The most important judgment and steps taken by Supreme Court on Child Labour:

  • M.C. Mehta vs State Of Tamil Nadu And Others, AIR 1997 SC 699, (1996) 6 SCC 756

An activist lawyer Mr. M.C. Mehta, filed a petition in the court claiming that the fundamental rights of children were being grossly violated in contravention of Article 24 of the Constitution of India, which provides that no child below the age of fourteen years shall be employed to work in any factory or mine or engaged in any other hazardous employment. The Court noted that child labour is a “big problem” in India, and examined the history of child labour laws in India, therefore, the main issue before the court was to provide effective alternative means to curb the employment of children in hazardous labour. The court also dealt with issues related to the education, growth and development of children.

The court observed that the rights of children were protected under Articles 24, 39(e) and 9(f), 41, and 47 of the Indian Constitution.

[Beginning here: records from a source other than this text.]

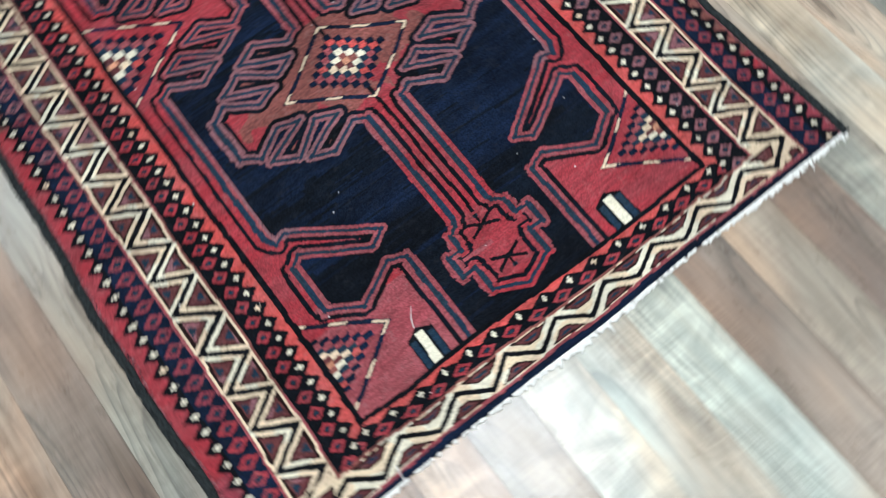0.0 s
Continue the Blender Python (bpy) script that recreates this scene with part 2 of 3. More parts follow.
# housings for all six; only the first has a known source behind it
for lx, ly, k in LIGHTS:
    light = tagged(new("unseen_ceiling_light"), "unseen white framed ceiling light panel, switched on", "ceiling light", "ceiling lights")
    light.matrix_world = pose(lx, ly, CEILING)
    bm = bmesh.new()
    for a, b in (((-0.32, -0.47, -0.05), (-0.29, 0.47, 0)), ((0.29, -0.47, -0.05), (0.32, 0.47, 0)),
                 ((-0.29, -0.47, -0.05), (0.29, -0.44, 0)), ((-0.29, 0.44, -0.05), (0.29, 0.47, 0))):
        add_box(bm, a, b, 0.003)
    part("frame", bm, TRIM, light)
    bm = bmesh.new()
    add_box(bm, (-0.288, -0.438, -0.03), (0.288, 0.438, -0.004))
    part("diffuser", bm, DIFFUSER, light, "glowing white diffuser")


# ------------------------------------------------------------------ rug design, all in millimetres
KNOT = 2.0
NEAR, FAR, MID = 230.0, 3628.0, 1888.0
HALF = 543.0                                     # half width of the pile, without the selvedge
D1, D2, T2, T3 = 840.0, 1331.0, 1089.0, 1603.0   # centres of medallions and half medallions
# the weaver drew the far half a little differently from the near one
FAR_Y = [1888, 2175, 2417, 2646, 2867, 3190, 3258, 3464, 3508, 3573, 3628]
NEAR_Y = [1888, 1603, 1331, 1089, 840, 560, 492, 333, 290, 246, 196]
# how the rug's sides and middle lie along its length
LIE_Y = [230, 400, 550, 720, 830, 1060, 1250, 1900, 2700, 3200, 3628]
LIE_L = [-574, -576, -579, -579, -572, -565, -561, -562, -564, -572, -586]
LIE_R = [550, 545, 543, 546, 545, 539, 542, 545, 551, 549, 551]
LIE_C = [-8, -7, -5, -4, -4, -2, 0, 2, -1, -2, -5]


def wobble(shape, size, seed):
    """Smooth random field in -1..1 with features of about that many knots."""
    rng = np.random.default_rng(seed)
    ny, nx = shape
    size = size * 2.5 / KNOT
    gy, gx = int(ny / size) + 3, int(nx / size) + 3
    g = rng.uniform(-1, 1, (gy, gx))
    y, x = np.arange(ny) / size, np.arange(nx) / size
    iy, ix = y.astype(int), x.astype(int)
    fy, fx = (y - iy)[:, None], (x - ix)[None, :]
    fy, fx = fy * fy * (3 - 2 * fy), fx * fx * (3 - 2 * fx)
    return (g[iy][:, ix] * (1 - fy) * (1 - fx) + g[iy][:, ix + 1] * (1 - fy) * fx
            + g[iy + 1][:, ix] * fy * (1 - fx) + g[iy + 1][:, ix + 1] * fy * fx)


nx, ny = int(round(2 * HALF / KNOT)), int(round((FAR - NEAR) / KNOT))
gx = -HALF + KNOT * (np.arange(nx) + 0.5)
gy = NEAR + KNOT * (np.arange(ny) + 0.5)
SX, SY = np.meshgrid(gx, gy)
SX = SX + 1.5 * wobble(SX.shape, 30, 1) + 0.7 * wobble(SX.shape, 7, 2)
SY = SY + 3.2 * wobble(SX.shape, 30, 3) + 1.0 * wobble(SX.shape, 6, 4)
U = np.abs(SX)
LEFT = SX < 0
YC = np.where(SY <= MID, SY, np.interp(SY, FAR_Y, NEAR_Y))
# at the near end the upright bands stand closer together, more so on the right
draw_in = np.where(LEFT, np.interp(U, [95, 105, 130, 186, 240], [0, 4, 6, 3, 0]), np.interp(U, [95, 100, 130, 186, 240], [0, 9, 15, 8, 0]))
U = U + draw_in * np.interp(SY, [0, 500, 545], [1, 1, 0])
FARSIDE = SY > MID
ink = np.full(SX.shape, NAVY, np.int32)


def inside(poly, x, y):
    hit = np.zeros(x.shape, bool)
    for (x0, y0), (x1, y1) in zip(poly, poly[1:] + poly[:1]):
        if y0 == y1:
            continue
        c = (y0 > y) != (y1 > y)
        hit ^= c & (x < (x1 - x0) * (y - y0) / (y1 - y0) + x0)
    return hit


SQUASH = 1.25


def ribbon_distance(lines):
    """Distance to the nearest line, counted so that sloping stripes are thinner than upright ones."""
    d = np.full(SX.shape, 99.0)
    slope = np.zeros(SX.shape, bool)
    for pts in lines:
        for (x0, y0), (x1, y1) in zip(pts, pts[1:]):
            box = (U > min(x0, x1) - 26) & (U < max(x0, x1) + 26) & (YC > min(y0, y1) - 26) & (YC < max(y0, y1) + 26)
            idx = np.nonzero(box)
            px, py = U[idx], YC[idx] * SQUASH
            ax, ay, bx, by = x0, y0 * SQUASH, x1, y1 * SQUASH
            vx, vy = bx - ax, by - ay
            over = min(0.2, 1.6 / math.hypot(vx, vy))      # the bands turn in points, not in curves
            t = np.clip(((px - ax) * vx + (py - ay) * vy) / (vx * vx + vy * vy + 1e-9), -over, 1 + over)
            e = np.hypot(px - ax - t * vx, py - ay - t * vy)
            slope[idx] = np.where(e < d[idx], abs(vx) > 0.45 * abs(vy), slope[idx])
            d[idx] = np.minimum(d[idx], e)
    return d, slope


# one quarter of the hooked outline of a medallion: (from its axis, from its centre)
HOOKS = [(33, 112), (56, 99), (108, 128), (146, 109), (69, 73), (103, 57), (160, 98), (201, 75), (124, 41), (160, 28), (210, 60), (240, 40)]


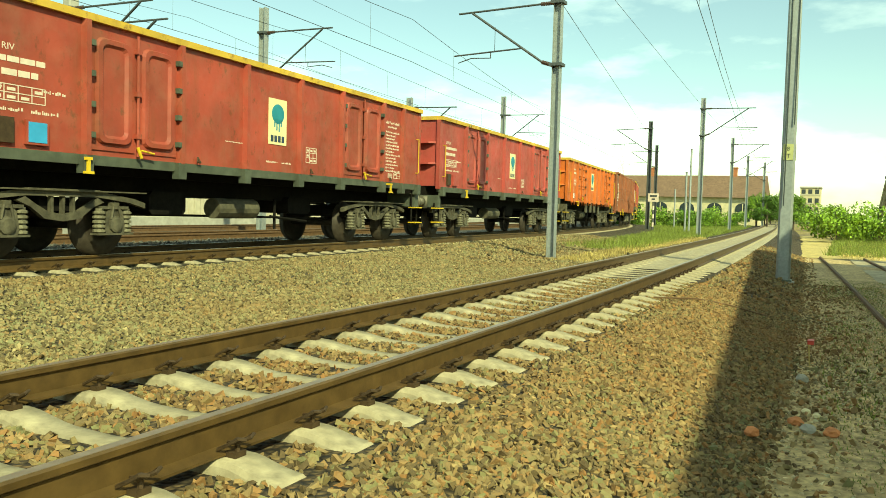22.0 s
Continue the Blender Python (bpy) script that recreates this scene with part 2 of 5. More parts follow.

These articles mainly deals with the provision of growth and development of a child by banning child labour, providing free and compulsory education to children, providing a dignified standard of living to the children, etc. Further, the court also observed that the reason behind the child labour was the financial conditions of the family.

Therefore, the court ordered formation of a Child Labour Rehabilitation cum Welfare Fund. Any person employing a child into hazardous labour would have to pay a sum of Rs. 20,000, which shall be deposited in the fund. The amount deposited shall be used for the growth and development of the child.